Today is my "day-off" and am pleased with myself with the things I was able to do. And still feel like doing.
In the morning, I cooked pancakes and a few pieces of ham for a very late breakfast.
I fetched five of Sophia's friends from their school in Kalookan and brought them back to the house so they could work on their science investigatory project. On the way home I left them in the bus while I went to the Bonifacio Market in Monumento to pick up a few ingredients -- nothing much, just an assortment of vegetables, chicharon, miki and chicken balls.
I got down to work in the kitchen as soon as I arrived. I was planning on chopsuey and pancit miki-bihon, but realized too late that I should have bought more vegetables and chicharon. As it turned out, chopsuey was scrapped and all of the veggies went to the noodle dish. It turned out dry, too. But we ate it anyway because I was in a hurry to go to Elmo's school to fetch him from violin practice, try and catch his class adviser, and also conduct a preliminary interview with his violin teacher whom I am writing about for MST Sunday.
I made it and I was even early! I talked to the school official, wrote my questions during Elmo's lessons and then talked about the article with my subject. Elmo had gone ahead to a party for his cousin's best friend, and I left him there. He promised he would be home by four -- it was time to begin commuting lessons for him and besides it's only a tricycle ride away.
When I got home, Sophie and her friends were not yet back from the mall where they scouted for materials for their project. I knew that the meeting wasn't all about the project, either -- i should know, I was in high school not too long ago. Bea had gone to school and to meet some friends afterwards. She was spending the night at a friend's house practicing for a benefit gig on December 9 (it's at Conspiracy along Visayas Avenue. Come watch! Her friend is asking me to read my poems too. I said no thanks.
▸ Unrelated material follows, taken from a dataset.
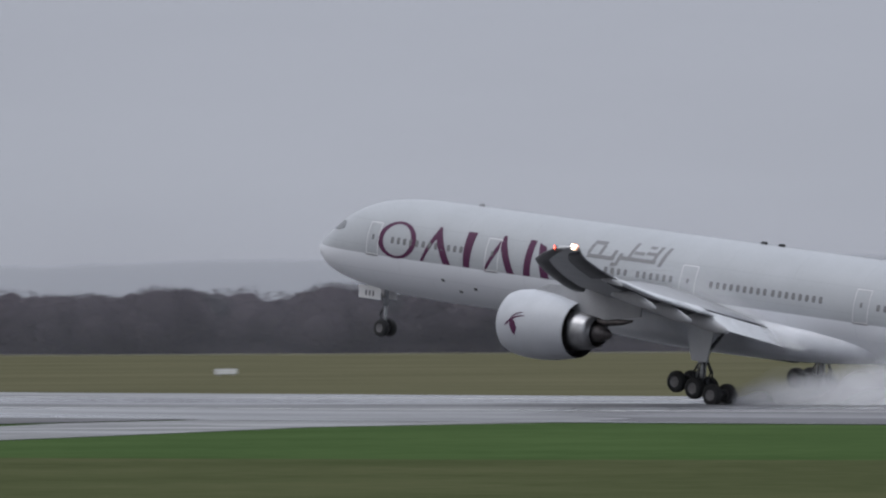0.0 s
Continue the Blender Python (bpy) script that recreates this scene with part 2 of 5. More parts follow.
# ---- world, sun, exposure ----
def make_world():
    w = bpy.data.worlds.new("overcast_sky")
    scene.world = w
    w.use_nodes = True
    nt = w.node_tree
    nt.nodes.clear()
    out = nt.nodes.new("ShaderNodeOutputWorld")
    bg = nt.nodes.new("ShaderNodeBackground")
    bg.inputs["Strength"].default_value = 0.1
    sky = nt.nodes.new("ShaderNodeTexSky")
    sky.sky_type = "NISHITA"
    sky.sun_disc = False
    sky.sun_elevation = radians(24)
    sky.sun_rotation = radians(-140)
    sky.dust_density = 6
    sky.air_density = 1.2
    # the cloud deck: grey, mottled, a little lighter towards the ground haze
    tc = nt.nodes.new("ShaderNodeTexCoord")
    mp = nt.nodes.new("ShaderNodeMapping")
    mp.inputs["Scale"].default_value = (1.2, 1.2, 5.0)
    nz = nt.nodes.new("ShaderNodeTexNoise")
    nz.inputs["Scale"].default_value = 7.0
    nz.inputs["Detail"].default_value = 5.0
    sep = nt.nodes.new("ShaderNodeSeparateXYZ")
    ramp = nt.nodes.new("ShaderNodeValToRGB")
    el = ramp.color_ramp.elements
    el[0].position, el[0].color = 0.0, (*SKY_LOW, 1)
    el[1].position, el[1].color = 1.0, (*SKY_TOP, 1)
    e = el.new(0.035)
    e.color = (*SKY_MID, 1)
    e = el.new(0.075)
    e.color = (*SKY_HIGH, 1)
    mm = nt.nodes.new("ShaderNodeMix")
    mm.data_type, mm.blend_type = "RGBA", "MULTIPLY"
    mm.inputs["Factor"].default_value = 1.0
    mr = nt.nodes.new("ShaderNodeMapRange")
    mr.inputs["To Min"].default_value, mr.inputs["To Max"].default_value = 9.55, 10.45
    mr.inputs["From Min"].default_value, mr.inputs["From Max"].default_value = 0.3, 0.7
    mix = nt.nodes.new("ShaderNodeMix")
    mix.data_type = "RGBA"
    mix.inputs["Factor"].default_value = 0.94
    nt.links.new(tc.outputs["Generated"], mp.inputs["Vector"])
    nt.links.new(mp.outputs["Vector"], nz.inputs["Vector"])
    nt.links.new(tc.outputs["Generated"], sep.inputs["Vector"])
    nt.links.new(sep.outputs["Z"], ramp.inputs["Fac"])
    nt.links.new(nz.outputs["Fac"], mr.inputs["Value"])
    nt.links.new(ramp.outputs["Color"], mm.inputs["A"])
    nt.links.new(mr.outputs["Result"], mm.inputs["B"])
    nt.links.new(sky.outputs["Color"], mix.inputs["A"])
    nt.links.new(mm.outputs["Result"], mix.inputs["B"])
    nt.links.new(mix.outputs["Result"], bg.inputs["Color"])
    nt.links.new(bg.outputs["Background"], out.inputs["Surface"])
    sun = bpy.data.lights.new("sun", "SUN")
    sun.energy, sun.angle, sun.color = SUN, radians(30), (1.0, 0.97, 0.93)
    s = new("sun", sun)
    s.matrix_world = look((0, 0, 100), (0.35, 0.5, 99))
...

I would rather watch my kids perform.)
Josh for his part had an afternoon class, a one-on-one with his teacher in contrabass (upright). he had shifted to a different major this semester and he learned there were just about five of them majoring in that instrument for the entire conservatory. He was going out with his lady friend later, as well.
Glad to be alone, I straightened up the house and fixed the dry noodles so that its texture was as great as its taste. I ordered ten pieces of fabulous turon from the neighbor. The high schoolers arrived, i set the table, I told them to eat when they got hungry, and I retreated to my room to work on tomorrow's page 5.
I forgot to say I had lost my cool earlier in the day with the two older kids -- and for a host of reasons not entirely the kids' own doing.
In the sanctuary of my room, I edited one column, wrote my own column (I missed last Wednesday!) and wrote the editorial as well.
At five pm, I was done. Fortunately, I did not have to bring the groupmates back to school. Sophie had enlisted her father to bring them back using his car. They said they met a bit of traffic, but it was ok.
Now I have just started working on a paper due the end of the year for a course I took last summer. I am excited to work on it -- it was the "passion piece" I referred to in the blog entry before this one. I had wanted to expand the topic to an Asian setting, but to do that would mean I had to go through two decades of news stories published in several countries. Alas, not all of the archives are online.
I am also finalizing the questions for my feature interview. That, plus major research for the topic I did decide to pursue for my MP.
But before all that I decided to go to a familiar You Tube video -- Musica de relajacion. For a minute I panicked after hearing no sound from my computer after I had turned the volume to its maximum. Took me a while to figure out that the headset was still plugged into the netbook.
I sat up straight, sat Indian style on my mattress, closed my eyes and took deep breaths. The music was indeed relaxing! here is the eight-hour musica de relajacion Just a guitar and something that sounded like a flute. There were birds chirping every now and then. Nearly perfect -- and since I opened a jar of balm a friend had given me, my room smells like a spa!
Elmo's laughter shattered all this. "What are you doing?" he asked me in Tagalog.
"Meditating! Para hindi ako naiinis kahit makukulit ang mga bata!"
He laughed. What is that sound, he asked? A bird? Why, there's even a monkey!
Elmo doesn't just laugh. He squeaks. And he does so for a prolonged period of time. He also slaps his thighs and holds his belly as though it's aching already.
I tried to admonish him and tell him to leave me be. Walang basagan ng trip. Before long, though, I couldn't help it. I laughed with him.
And wouldn't you know it, I remembered how good it feels to laugh. So, yeah, I think I'm done and fine and ready again,.